9. Mick Jagger – Primitive Cool (1987)
Hard to know which Jagger solo album to pick – 1993’s ‘Wandering Spirit’ featured a sea-shanty, after all – but ‘Primitive Cool’ is the most synth-drenched, and hence the most dated. This performance of ‘Let’s Work’ should give you some sense of the horror and shame:

10. Nicky Wire – I Killed The Zeitgeist (2006)
The Manics bassist has many talents, but singing is not one of them. On ‘Break My Heart Slowly’ he conveyed all the heartbursting passion and excitement of a surly 14-year-old revising for a Sats exam.

11. John Squire – Time Changes Everything (2002)
Squire once derided Ian Brown’s vocal ability, calling him a “tuneless knob”. Which, on the strength of this melody-averse solo album, and its equally turgid follow-up ‘Marshall’s House’, was very much a pot/kettle scenario.

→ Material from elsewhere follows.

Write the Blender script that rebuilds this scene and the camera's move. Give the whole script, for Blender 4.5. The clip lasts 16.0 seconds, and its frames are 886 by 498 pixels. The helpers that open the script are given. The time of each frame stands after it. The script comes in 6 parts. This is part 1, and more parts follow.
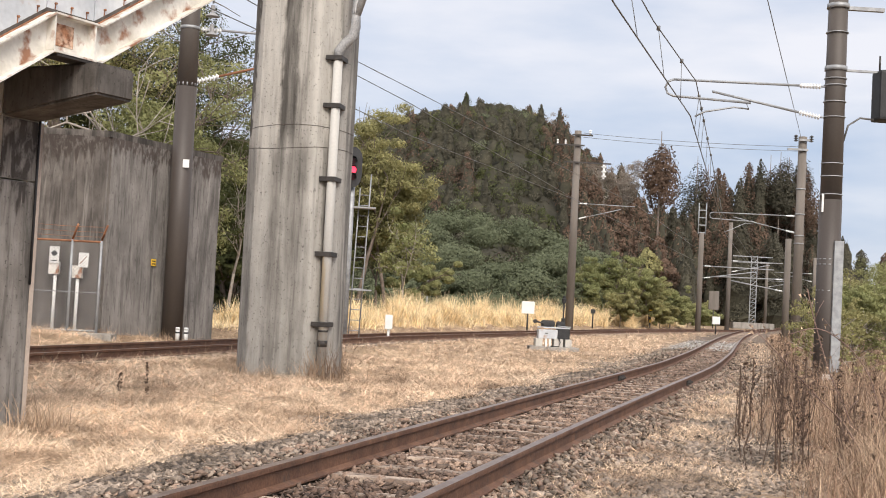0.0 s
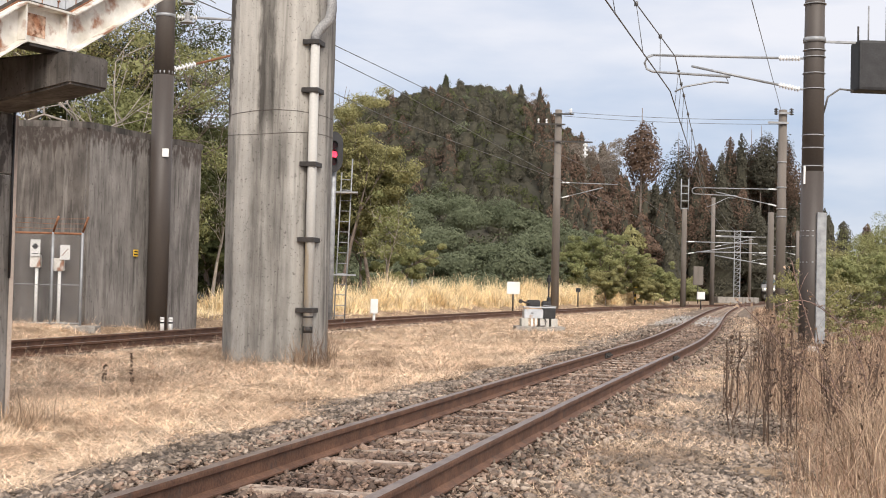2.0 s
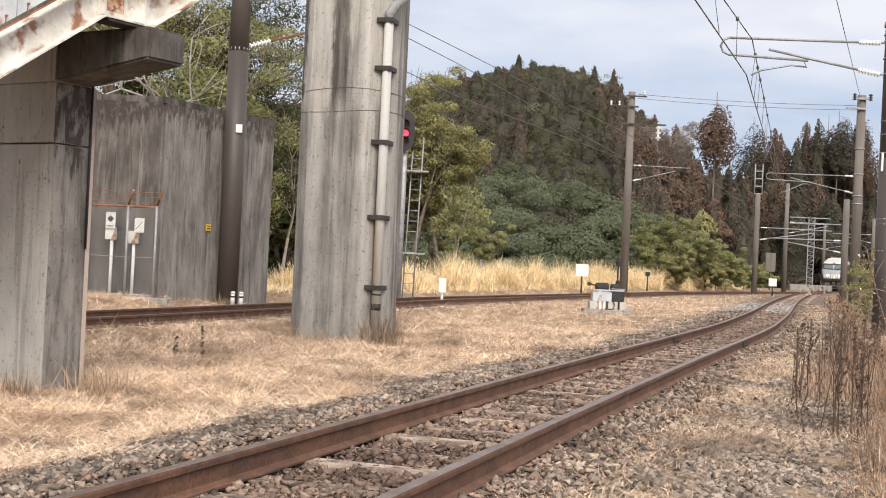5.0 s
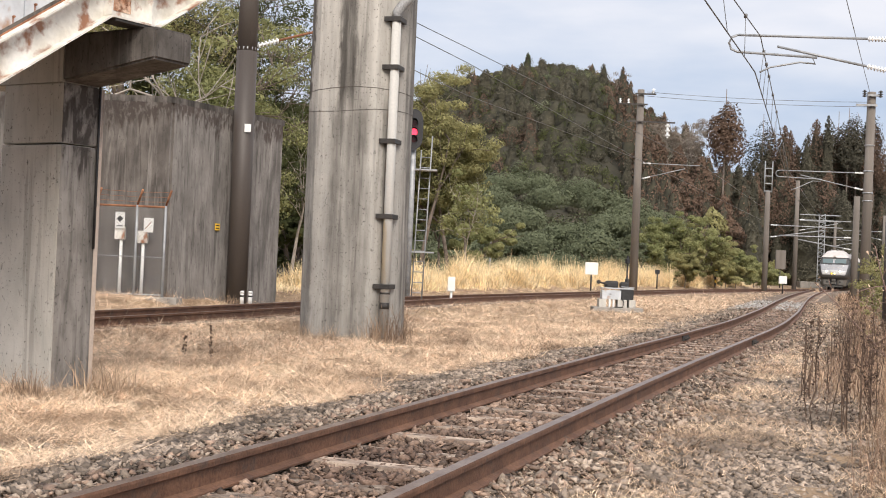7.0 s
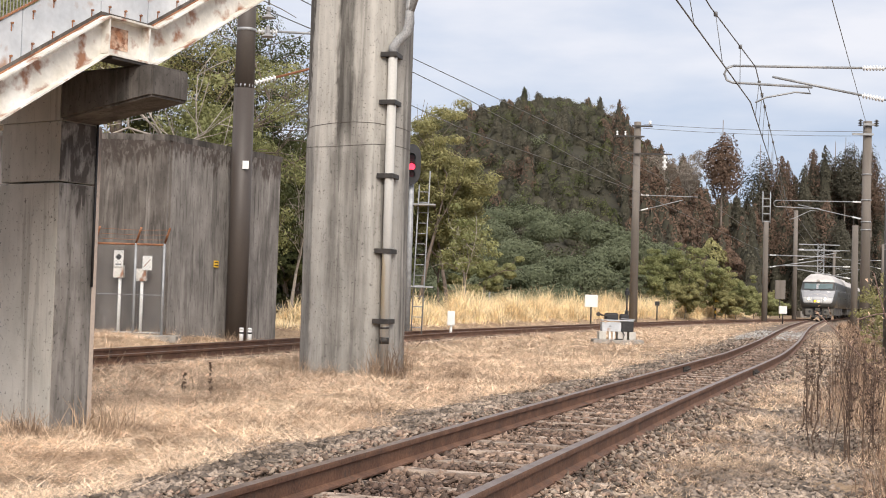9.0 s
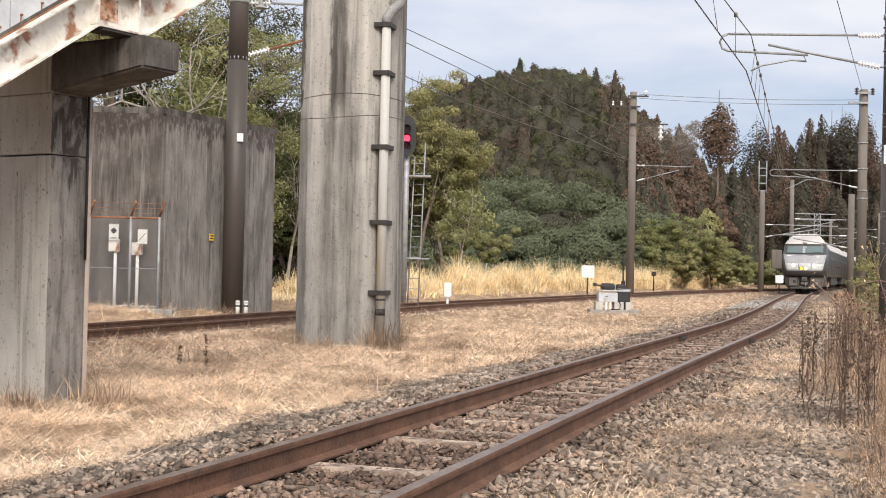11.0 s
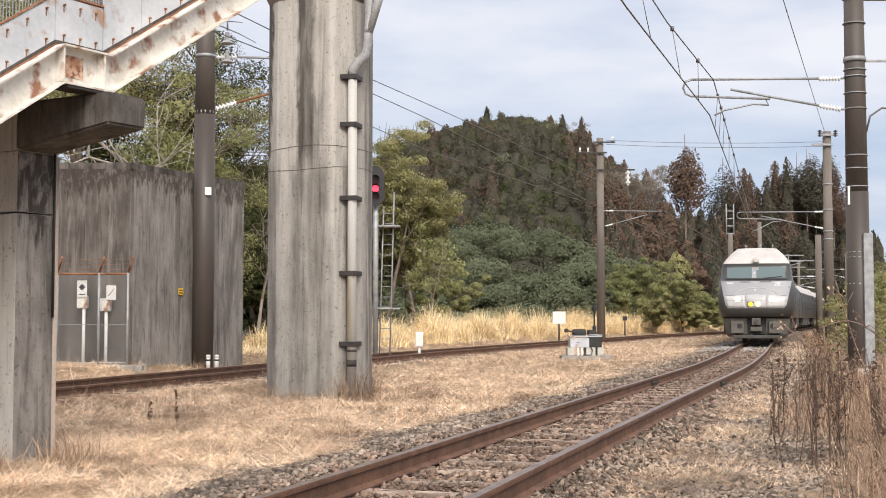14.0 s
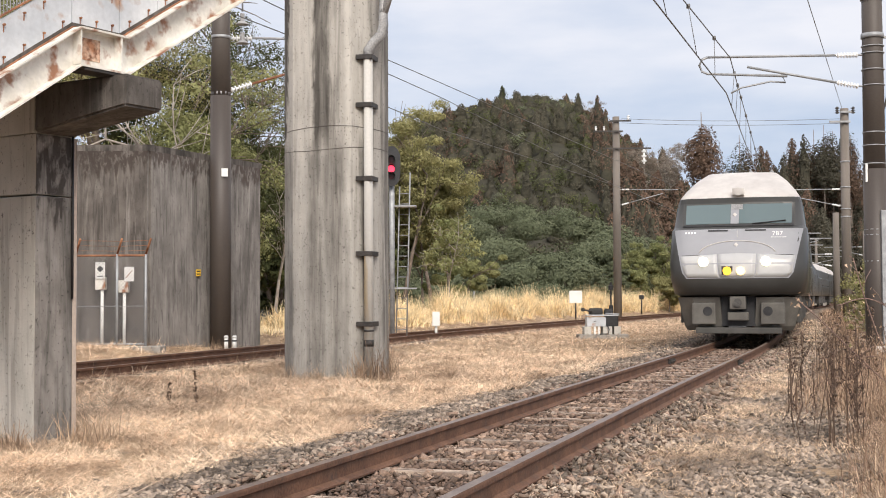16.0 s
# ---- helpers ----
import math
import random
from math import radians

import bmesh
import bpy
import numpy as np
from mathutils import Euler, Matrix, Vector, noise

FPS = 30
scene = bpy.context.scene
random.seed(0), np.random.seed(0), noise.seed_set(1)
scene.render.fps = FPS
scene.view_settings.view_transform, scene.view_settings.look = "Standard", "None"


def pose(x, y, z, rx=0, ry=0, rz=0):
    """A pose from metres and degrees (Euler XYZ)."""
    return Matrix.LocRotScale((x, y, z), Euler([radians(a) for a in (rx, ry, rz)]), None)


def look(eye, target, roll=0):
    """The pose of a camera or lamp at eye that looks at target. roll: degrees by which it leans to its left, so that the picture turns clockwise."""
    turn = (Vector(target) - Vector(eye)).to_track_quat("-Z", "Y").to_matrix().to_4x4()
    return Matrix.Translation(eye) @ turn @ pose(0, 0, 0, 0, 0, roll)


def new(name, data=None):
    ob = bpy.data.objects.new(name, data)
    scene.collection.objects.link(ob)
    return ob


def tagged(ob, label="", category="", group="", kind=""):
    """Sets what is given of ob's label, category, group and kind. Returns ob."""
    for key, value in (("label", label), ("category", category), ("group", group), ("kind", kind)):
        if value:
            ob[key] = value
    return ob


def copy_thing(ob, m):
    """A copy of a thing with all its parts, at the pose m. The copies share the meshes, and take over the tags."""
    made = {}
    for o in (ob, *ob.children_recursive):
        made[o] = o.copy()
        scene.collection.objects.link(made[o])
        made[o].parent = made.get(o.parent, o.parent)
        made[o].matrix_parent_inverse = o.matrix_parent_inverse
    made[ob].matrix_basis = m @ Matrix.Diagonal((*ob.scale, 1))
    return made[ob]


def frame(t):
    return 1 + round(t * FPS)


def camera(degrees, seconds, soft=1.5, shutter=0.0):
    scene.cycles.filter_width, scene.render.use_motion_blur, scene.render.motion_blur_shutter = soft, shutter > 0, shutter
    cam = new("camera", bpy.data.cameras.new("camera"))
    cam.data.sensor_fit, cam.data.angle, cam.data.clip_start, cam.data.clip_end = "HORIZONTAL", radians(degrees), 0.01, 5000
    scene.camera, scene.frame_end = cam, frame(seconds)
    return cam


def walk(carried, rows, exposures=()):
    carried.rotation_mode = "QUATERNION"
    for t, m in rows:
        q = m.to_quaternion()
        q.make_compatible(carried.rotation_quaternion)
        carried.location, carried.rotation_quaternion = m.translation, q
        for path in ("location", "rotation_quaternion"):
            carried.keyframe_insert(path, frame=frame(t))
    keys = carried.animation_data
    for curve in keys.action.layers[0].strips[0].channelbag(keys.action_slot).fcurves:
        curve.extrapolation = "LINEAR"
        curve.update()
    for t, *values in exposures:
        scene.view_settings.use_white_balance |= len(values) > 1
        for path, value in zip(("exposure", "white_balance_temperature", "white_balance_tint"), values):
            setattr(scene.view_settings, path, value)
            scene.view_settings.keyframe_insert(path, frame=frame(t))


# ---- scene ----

12. Bernard Butler – People Move On (1998)
It’s not that Bernard Butler couldn’t sing – he had a passable voice, in a Chesney Hawkes kind of way – it’s just that the whole thing felt… wrong, in some hard-to-define way. Butler was always the quiet guy at the back. It’s a bit like when you see Eddie Izzard in a serious film role: it’s OK, just a bit puzzling.